Conventional methods of fabricating ohmic contacts to bi-polar semiconductor devices require an exclusive application of one group of metallization on n-type contact areas of a device, and also require another group of metallization on p-type contact areas of the device. This characteristic is governed largely by the work function (WF) of the metal, relative to that of the semiconductor.
Theoretically, and in general, for n-type semiconductors, ohmic contact is accomplished when the WF of the metal is lower than the WF of the semiconductor. A Schottky barrier, or rectifying contact, is formed when the WF of the metal is greater than the WF of the n-type semiconductor. For p-type semiconductor, ohmic contact is achieved when the metal WF is greater than the WF of the semiconductor while a Schottky contact is formed, conversely.
The solid state physics of thermionic emission charge transport mechanism that supports the above conditions is not applicable in cases where the semiconductor, n-type or p-type, is degenerately doped, that is in cases when the impurity concentration is so high that the Fermi energy level is above the conduction band minimum or below the valence band maximum, respectively. Under such condition, the depletion width narrows, i.e., becomes electronically transparent, to allow charge tunneling that require minimum thermal energy. Under this condition, the exclusivity of the metal to form ohmic contact is removed and a broader range of metals can promote ohmic contact to either degenerately doped n-type or p-type semiconductors.
A bi-polar semiconductor device, such as a p-n junction device, is a building block for complex integrated circuits (IC) used in broad range of electronic applications. The bipolar semiconductor requires ohmic contacts to be formed on the n-type and p-type contact surfaces. Because mid to low impurity concentrations are needed to form a high performing bipolar device, it would require the exclusive use of a group of metals having lower WF, for the n-type surface, and the exclusive use of another group of metals with higher WF, for the p-type surface.
Conventionally, this requires multiple fabrication process steps with several masks to finally obtain the desired ohmic contacts. These steps include high temperature processing, photolithography, chemical etching, and others. The above batch of steps is repeated in order to finally obtain the ohmic contacts. The current processes are time consuming and complex. They are also characterized by high production costs, and the final device yield on the wafer is potentially reduced due to the large number of process steps.
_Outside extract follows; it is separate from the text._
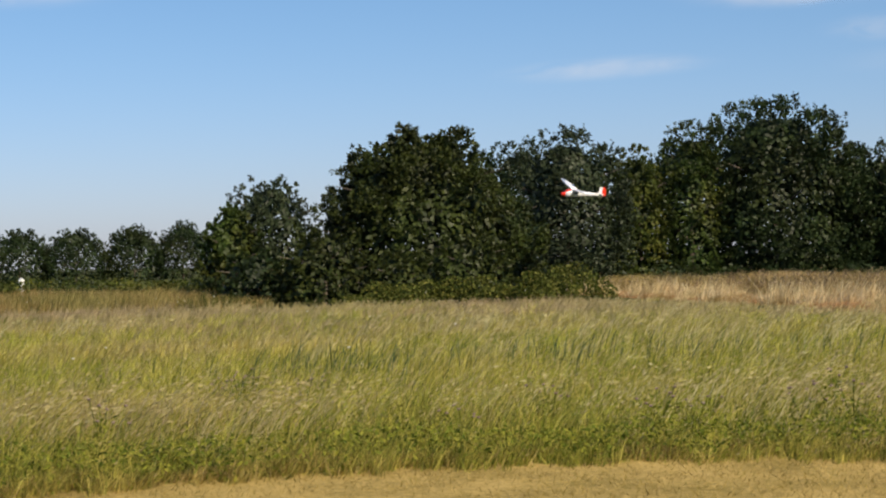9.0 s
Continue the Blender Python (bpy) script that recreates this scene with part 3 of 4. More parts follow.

In some cases, one of the layers is deliberately degenerately dope such that the metal ohmic contact exclusivity is removed, making it possible for broader range of metals to be ohmic on both n-type and p-type layers. One process of forming a degenerately doped layer in the contact area is by high energy ion implantation. This entails surface preparation prior to ion implantation, usually performed at temperatures over 1000 degrees Celsius. This process not only increases cost, but also induces damage to the lattice structure of the semiconductor. The induced damage can only be partially reversed after annealing. Post anneal ion implantation also required that the implant be activated at a temperature higher than 1200 degrees Celsius. It is also known that not all implants are fully activated even at 1200 degrees Celsius.
Thus, an alternative approach to solving this problem may be beneficial.